最近、文庫本一本槍で単行本を買わなくなってしまった。唯一の例外は絶対に文庫化されない、写真集などの企画ものぐらいだ。価格の問題もあるが、まちまちのサイズで出されると置き場に困る。加えてベストセラー物には手を出さない主義なので、人気が落ち着いた頃に出版される文庫本に手を出すのは当然の成り行きでもある。

かなり前の話で申し訳ないが、文庫化を待った甲斐があったのは北林一光氏のファントム・ピークス。ひたすらドキドキ、ワクワクして読んだ。《長野県安曇野。半年前に失踪した妻の頭蓋骨が見つかる。しかしあれほど用心深かった妻がなぜ山で遭難? 数日後妻と同じような若い女性の行方不明事件が起きる。

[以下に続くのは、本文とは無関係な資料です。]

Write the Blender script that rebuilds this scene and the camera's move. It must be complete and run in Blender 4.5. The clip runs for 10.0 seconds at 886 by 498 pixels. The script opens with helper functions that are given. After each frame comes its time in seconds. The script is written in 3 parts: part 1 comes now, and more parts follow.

それは恐るべき、惨劇の始まりだった。》(Amazonブックレビューどぇす)

どーです。解説だけでも引き込まれるでしょ?単純な奴め!と罵られるのを覚悟で言うが、終わりまで一気読みしてしまった。ところが昨年の春、秋田八幡平にあったクマ牧場での事故記事を見て驚いた。ネタバレになって申し訳ないが、この小説そのままじゃないかと思ったのだ。(端的に言うと本はあそこまで単純ではないので、興味ある方は是非お読みくだされ) 事実は小説より奇なりというが、むしろ現実がフィクションを追いかけている気がする。

これも2年前の秋休み(職場の迷惑顧みず毎年恒例で取っているが)、実家で見たTVの話題は尼崎で起こった死体遺棄事件だった。当然殺人事件になのだが、手を下したのは親族だが、やらせたのは赤の他人。この主犯と思われる女性が自殺して事件は未解決のままだ。早いものでもう1年経ってしまった。

オウム事件にも似たような所があったが、あちらは一応宗教という形をとっていた。人の心の闇に潜り込み、自分の思うように他人をコントロールして犯罪に引き擦り込む・・どこかで読んだ物語だ。まるで、浦沢直樹のMonster。こちらの主犯は美少年だが、尼崎はどっから見ても普通のおばちゃん。亡くなった方には申し訳ないが、なんでこんなオバハンにという印象だった。

まぁ、余りに奇々怪々な事件が起きるより、現実には小説を追いかけてもらう方がいいのかもしれない。こんなこと本当に起きるんだというよりは小説に驚いている方が気楽である。